4 de enero de 2011

En mi alacena tengo


Cumplido el deber de abastecer nuestra nevera; pasada la prueba de ir al supermercado en busca del sustento; esquivadas las filas y la impaciencia de la cajera ante el datáfono --que le juega la trigésima segunda mala pasada entre la Nochevieja y este cuatro de enero--; puestos en su justo lugar los alimentos, tanto en el frío polar del congelador como en la tibieza de la alacena que guarda las pastas, los granos, el azúcar y la sal, me he acordado del ensayo "Fríjoles y civilización europea", de Umberto Eco.
En 1999, a propósito de la inminencia del año 2000, es decir, del nuevo milenio (que hoy vivimos como un rezago del siglo XX), Eco recordó que después del aluvión de peste y guerra vivido en la Edad Media, fueron los fríjoles, junto a los guisantes y las lentejas, los frutos de la tierra que salvaron a Europa de la inanición. De hecho, entre los siglos VII y VIII, cuando arreciaron las invasiones bárbaras, las ciudades europeas sucumbieron ante el signo de la devastación, la indigencia, el desplazamiento y el ocio de la tierra, muchas de cuyas hectáreas volvieron a su condición boscosa, haciéndose imposible cualquier tipo de cultivo. Si a ésto sumamos la recurrencia de la lepra, la tuberculosis y la peste bubónica, tendremos un paisaje dantesco, mucho antes de que apareciera el vate de Florencia. Esta reflexión de Eco nos pone al frente de una certeza: si hubo Oscurantismo en la Edad Media, o por lo menos hasta el año 1000, lo fue sobre todo por el hambre.
No obstante, hacia 1033, los Europeos pasaron a contarse de 14 a 30 millones, y en el siglo XIV llegaron a 60, en una suerte de fiesta de la especie que tuvo mucha razón de ser gracias a lo que Eco llama "el milagro de las legumbres". Como la tierra volvió a las manos de siempre, los pobres siguieron alimentando su pobreza, pero esta vez a punta de trigo, fríjol y lentejas, que les garantizaron proteína, es decir, fuerza laboral y seminal para poblar el mundo. Las legumbres y también las gramíneas, diría yo, a pesar de que Eco las menciona poco. En este punto es pertinente evocar, por ejemplo, a la polenta, esa especie de puré de trigo auténticamente italiana, pero bastante difundida en otros países, que daría empuje a media civilización europea en la travesía por mares ignotos hasta el encuentro con América; la misma polenta que rueda por la mesa del peonazgo en la película "900", de Bertolucci, y también de boca en boca en Argentina, Chile y Uruguay; la misma polenta que emparentamos metafóricamente con la fuerza y el aguante y la razón de la vida. Como tampoco es difícil acordarse del plato de lentejas que ofreció Jacob a Esaú a cambio de la primogenitura, lo cual confirma el alto valor de ese fruto "rojizo". ¡Y ni hablar de las codiciadas lentejas de los secuestrados en la selva o de los fríjoles en tanto que afrodisíaco de los paisas!

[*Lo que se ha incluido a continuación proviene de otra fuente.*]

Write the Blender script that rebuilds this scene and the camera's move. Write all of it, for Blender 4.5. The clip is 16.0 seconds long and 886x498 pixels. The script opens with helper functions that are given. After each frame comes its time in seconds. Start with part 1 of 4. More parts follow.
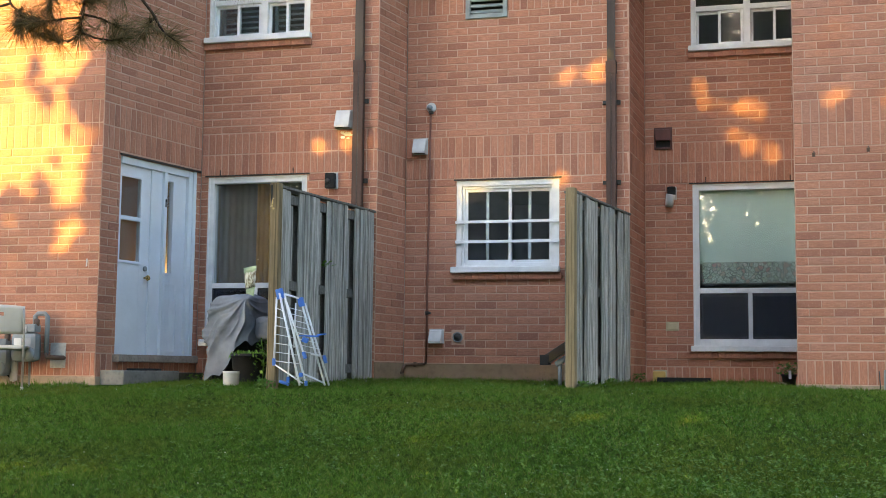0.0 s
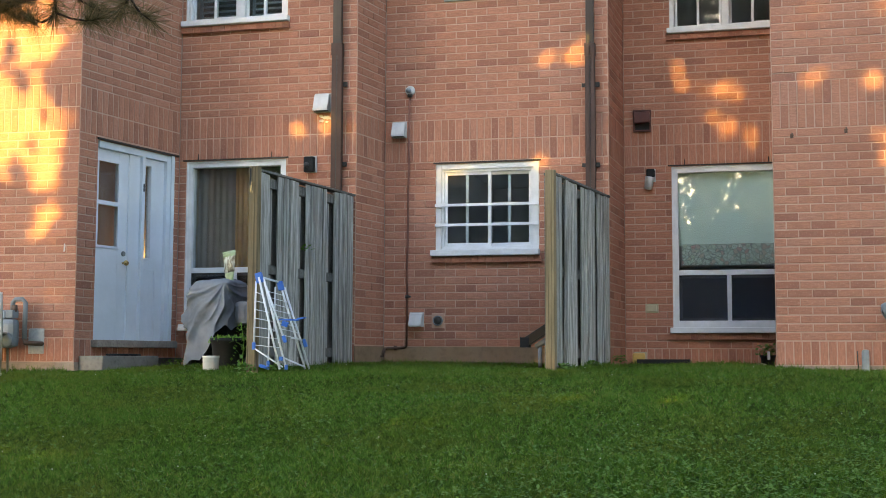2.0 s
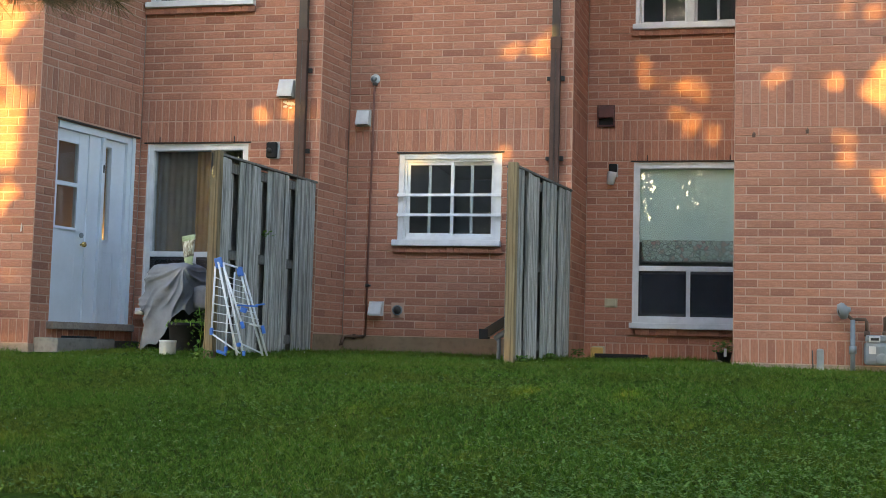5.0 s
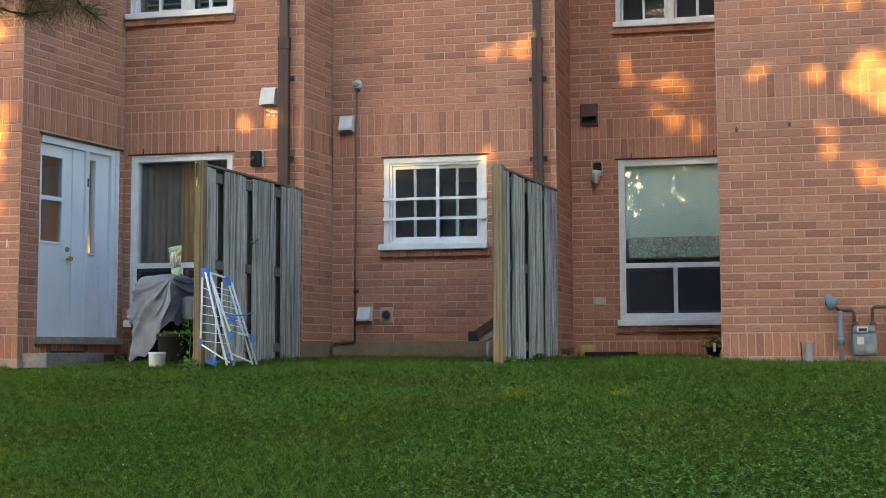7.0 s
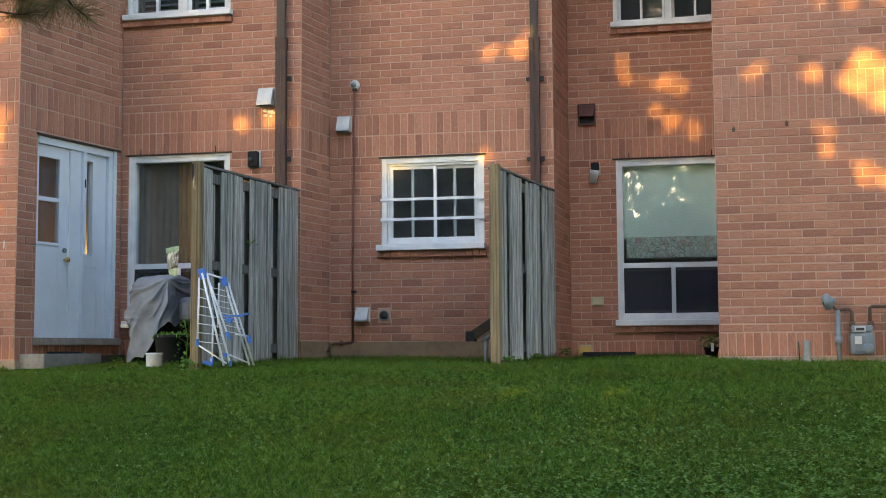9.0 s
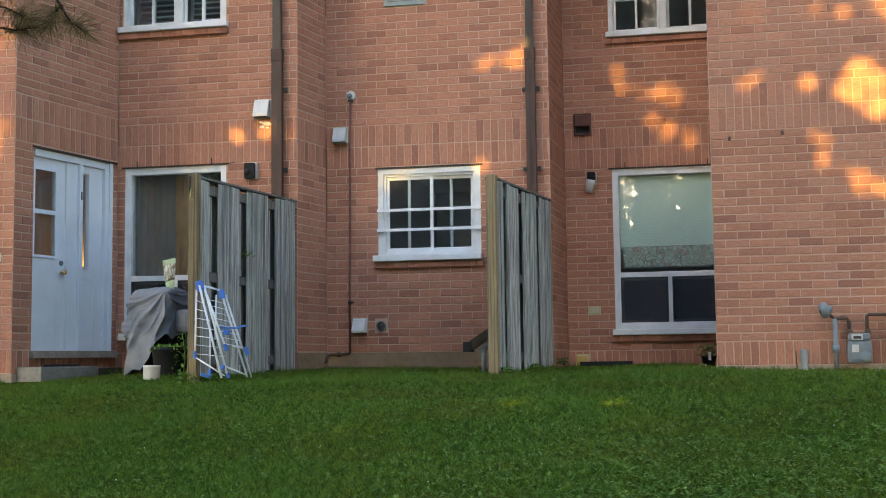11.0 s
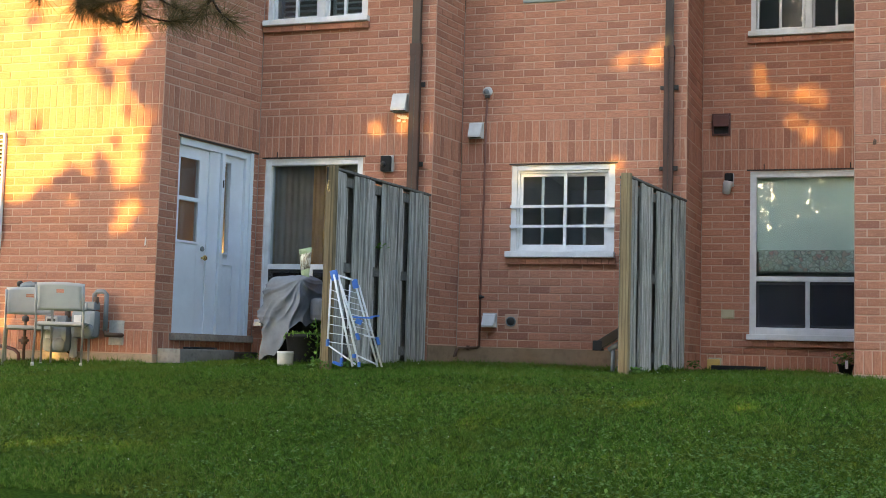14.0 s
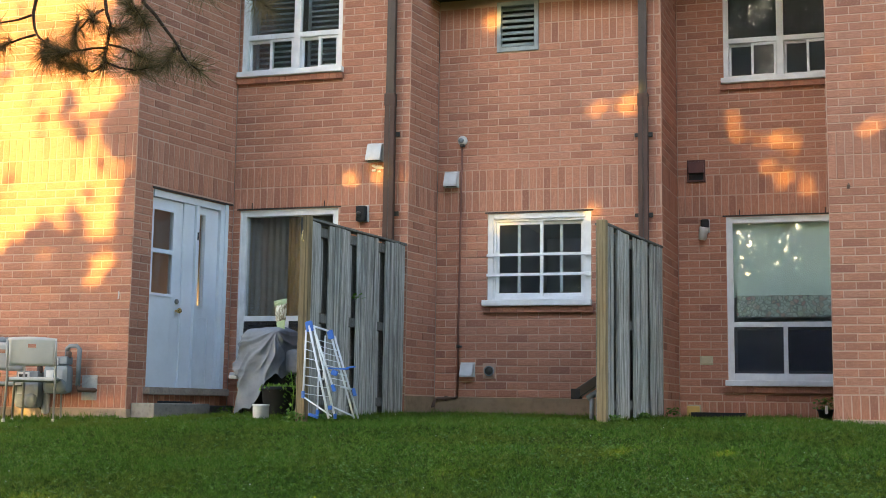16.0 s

Sin querer agotar del todo el tema, me permito concluir que el oro de las gramíneas y de las leguminosas antecedió en Europa al oro de las Indias, y creo que aquél fue tanto o más provechoso que éste para los hijos de Colón, quien por cierto inventó uno de muchos mestizajes culturales al añadirle maíz a la polenta (de trigo, obviamente). Pienso también que en esta Colombia devastada por la inequidad, el desempleo, el hambre y la lluvia, gramíneas y leguminosas, preparadas en horas propicias --porque de seguro también alentaron las ventosidades del Siglo de Oro de Quevedo y Cervantes-- y de muchas maneras --¡Oh, feijoada brasileira!--, pueden salvarnos en las horas del cataclismo final.

Bueno, por lo menos en mi alacena tengo ya una buena provisión de fríjoles, garbanzos, blanquillos, lentejas, harina de trigo, avena y maíz pira.